WHAT YOU ARE ASKED TO DO
Return only the lines running from the line that holds "Write the bpy" to the line that holds "import random", including both.

* Start SUPPLIED MATERIAL *

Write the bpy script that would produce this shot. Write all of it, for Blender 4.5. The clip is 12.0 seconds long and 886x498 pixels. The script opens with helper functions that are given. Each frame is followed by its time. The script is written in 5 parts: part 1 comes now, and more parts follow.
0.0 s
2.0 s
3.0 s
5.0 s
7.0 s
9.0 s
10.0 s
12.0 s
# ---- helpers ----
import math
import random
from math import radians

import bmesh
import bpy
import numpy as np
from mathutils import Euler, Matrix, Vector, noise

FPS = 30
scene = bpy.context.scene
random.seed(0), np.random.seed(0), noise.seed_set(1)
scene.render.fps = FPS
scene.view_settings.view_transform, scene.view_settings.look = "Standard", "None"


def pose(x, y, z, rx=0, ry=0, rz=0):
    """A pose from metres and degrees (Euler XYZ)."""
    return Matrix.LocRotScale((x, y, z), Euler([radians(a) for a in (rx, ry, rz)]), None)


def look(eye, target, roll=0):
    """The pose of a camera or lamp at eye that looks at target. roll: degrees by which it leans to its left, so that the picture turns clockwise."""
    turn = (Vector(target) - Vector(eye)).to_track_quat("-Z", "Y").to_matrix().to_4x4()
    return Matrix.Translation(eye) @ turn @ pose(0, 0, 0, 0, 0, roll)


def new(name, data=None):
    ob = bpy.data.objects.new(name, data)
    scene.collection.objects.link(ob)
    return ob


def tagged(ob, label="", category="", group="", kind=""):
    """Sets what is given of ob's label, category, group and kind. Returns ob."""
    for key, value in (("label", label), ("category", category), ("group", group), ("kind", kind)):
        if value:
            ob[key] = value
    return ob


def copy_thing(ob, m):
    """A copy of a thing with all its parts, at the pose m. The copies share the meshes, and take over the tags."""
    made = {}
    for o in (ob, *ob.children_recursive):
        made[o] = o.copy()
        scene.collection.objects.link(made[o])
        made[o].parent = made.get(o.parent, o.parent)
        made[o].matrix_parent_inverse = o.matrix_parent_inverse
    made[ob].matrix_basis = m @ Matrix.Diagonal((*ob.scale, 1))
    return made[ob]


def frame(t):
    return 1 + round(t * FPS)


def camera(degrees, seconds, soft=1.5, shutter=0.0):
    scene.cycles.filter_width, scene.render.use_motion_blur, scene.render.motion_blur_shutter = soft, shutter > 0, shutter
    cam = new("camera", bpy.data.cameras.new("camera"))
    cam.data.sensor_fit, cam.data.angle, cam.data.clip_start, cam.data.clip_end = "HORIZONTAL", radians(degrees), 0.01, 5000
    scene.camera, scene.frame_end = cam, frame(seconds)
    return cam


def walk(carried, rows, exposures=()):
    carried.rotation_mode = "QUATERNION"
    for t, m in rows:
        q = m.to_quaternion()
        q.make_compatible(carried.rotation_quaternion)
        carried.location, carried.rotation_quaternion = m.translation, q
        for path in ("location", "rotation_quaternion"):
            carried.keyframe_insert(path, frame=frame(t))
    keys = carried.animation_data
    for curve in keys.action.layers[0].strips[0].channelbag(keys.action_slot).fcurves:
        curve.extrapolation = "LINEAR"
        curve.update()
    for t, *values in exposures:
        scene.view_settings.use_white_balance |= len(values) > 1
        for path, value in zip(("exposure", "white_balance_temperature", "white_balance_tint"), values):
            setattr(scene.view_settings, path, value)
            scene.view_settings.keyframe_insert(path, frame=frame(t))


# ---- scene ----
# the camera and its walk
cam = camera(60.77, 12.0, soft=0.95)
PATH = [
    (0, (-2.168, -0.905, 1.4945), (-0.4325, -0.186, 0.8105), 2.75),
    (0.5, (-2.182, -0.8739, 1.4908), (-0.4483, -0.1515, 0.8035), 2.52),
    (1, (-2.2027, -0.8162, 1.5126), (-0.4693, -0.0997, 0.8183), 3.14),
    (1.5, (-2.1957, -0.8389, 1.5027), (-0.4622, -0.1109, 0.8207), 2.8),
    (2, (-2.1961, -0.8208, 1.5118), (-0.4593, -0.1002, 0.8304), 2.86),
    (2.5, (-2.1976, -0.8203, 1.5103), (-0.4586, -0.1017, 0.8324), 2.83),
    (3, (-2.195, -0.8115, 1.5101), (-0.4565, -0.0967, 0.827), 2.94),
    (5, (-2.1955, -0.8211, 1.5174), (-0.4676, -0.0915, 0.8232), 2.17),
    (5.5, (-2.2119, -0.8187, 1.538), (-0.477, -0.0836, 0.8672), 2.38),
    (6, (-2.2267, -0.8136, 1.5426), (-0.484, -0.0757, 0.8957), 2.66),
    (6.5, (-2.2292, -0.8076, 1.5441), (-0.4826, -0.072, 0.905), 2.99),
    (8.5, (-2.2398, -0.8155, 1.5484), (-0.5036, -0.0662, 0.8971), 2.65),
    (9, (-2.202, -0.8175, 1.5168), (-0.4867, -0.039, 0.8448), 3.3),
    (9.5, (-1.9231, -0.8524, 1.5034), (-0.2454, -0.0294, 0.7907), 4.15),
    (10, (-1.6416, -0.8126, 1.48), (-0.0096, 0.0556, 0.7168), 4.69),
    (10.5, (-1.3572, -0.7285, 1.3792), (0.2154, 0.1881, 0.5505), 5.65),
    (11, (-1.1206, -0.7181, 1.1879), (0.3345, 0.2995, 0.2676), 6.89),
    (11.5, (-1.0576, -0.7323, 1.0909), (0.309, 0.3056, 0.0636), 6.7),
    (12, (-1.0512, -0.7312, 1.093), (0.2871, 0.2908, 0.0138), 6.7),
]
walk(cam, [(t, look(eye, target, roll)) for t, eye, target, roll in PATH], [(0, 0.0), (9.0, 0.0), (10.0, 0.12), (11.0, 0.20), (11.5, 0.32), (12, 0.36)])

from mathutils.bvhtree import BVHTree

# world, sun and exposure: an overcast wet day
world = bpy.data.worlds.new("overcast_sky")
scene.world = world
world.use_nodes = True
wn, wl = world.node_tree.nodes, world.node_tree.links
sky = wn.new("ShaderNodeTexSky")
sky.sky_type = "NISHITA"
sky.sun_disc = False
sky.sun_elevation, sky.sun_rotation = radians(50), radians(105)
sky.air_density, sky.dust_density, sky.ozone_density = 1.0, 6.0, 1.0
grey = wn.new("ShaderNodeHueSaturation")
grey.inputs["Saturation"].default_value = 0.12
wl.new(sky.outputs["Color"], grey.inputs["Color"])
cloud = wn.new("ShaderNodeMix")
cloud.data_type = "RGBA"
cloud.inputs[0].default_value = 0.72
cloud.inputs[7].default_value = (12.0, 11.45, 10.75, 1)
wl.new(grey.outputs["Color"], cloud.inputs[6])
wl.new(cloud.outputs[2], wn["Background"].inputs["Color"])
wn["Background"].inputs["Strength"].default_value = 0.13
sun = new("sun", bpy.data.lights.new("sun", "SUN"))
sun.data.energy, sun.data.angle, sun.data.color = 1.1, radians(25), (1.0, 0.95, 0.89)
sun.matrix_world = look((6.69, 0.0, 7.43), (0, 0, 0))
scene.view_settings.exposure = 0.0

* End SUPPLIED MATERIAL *
* Start SUPPLIED MATERIAL *

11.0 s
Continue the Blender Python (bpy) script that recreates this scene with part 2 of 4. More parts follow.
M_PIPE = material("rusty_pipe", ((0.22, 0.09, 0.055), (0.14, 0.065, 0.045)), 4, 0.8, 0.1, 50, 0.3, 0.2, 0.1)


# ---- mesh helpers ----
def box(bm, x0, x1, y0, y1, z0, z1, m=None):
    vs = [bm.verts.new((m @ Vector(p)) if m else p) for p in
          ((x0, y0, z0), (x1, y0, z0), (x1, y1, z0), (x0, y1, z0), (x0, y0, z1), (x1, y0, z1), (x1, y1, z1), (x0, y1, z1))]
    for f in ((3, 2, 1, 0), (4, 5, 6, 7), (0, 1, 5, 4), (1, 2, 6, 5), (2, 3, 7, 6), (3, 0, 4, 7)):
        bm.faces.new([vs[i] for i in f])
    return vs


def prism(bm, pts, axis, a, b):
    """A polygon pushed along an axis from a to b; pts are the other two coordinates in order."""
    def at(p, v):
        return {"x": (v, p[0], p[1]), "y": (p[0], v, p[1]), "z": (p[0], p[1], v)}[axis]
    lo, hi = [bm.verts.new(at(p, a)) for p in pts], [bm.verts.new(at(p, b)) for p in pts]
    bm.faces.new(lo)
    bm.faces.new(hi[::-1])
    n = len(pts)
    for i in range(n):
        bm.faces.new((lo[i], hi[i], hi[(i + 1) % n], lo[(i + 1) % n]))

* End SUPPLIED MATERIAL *

RESPONSE TO THIS TASK
Write the bpy script that would produce this shot. Write all of it, for Blender 4.5. The clip is 12.0 seconds long and 886x498 pixels. The script opens with helper functions that are given. Each frame is followed by its time. The script is written in 5 parts: part 1 comes now, and more parts follow.
0.0 s
2.0 s
3.0 s
5.0 s
7.0 s
9.0 s
10.0 s
12.0 s
# ---- helpers ----
import math
import random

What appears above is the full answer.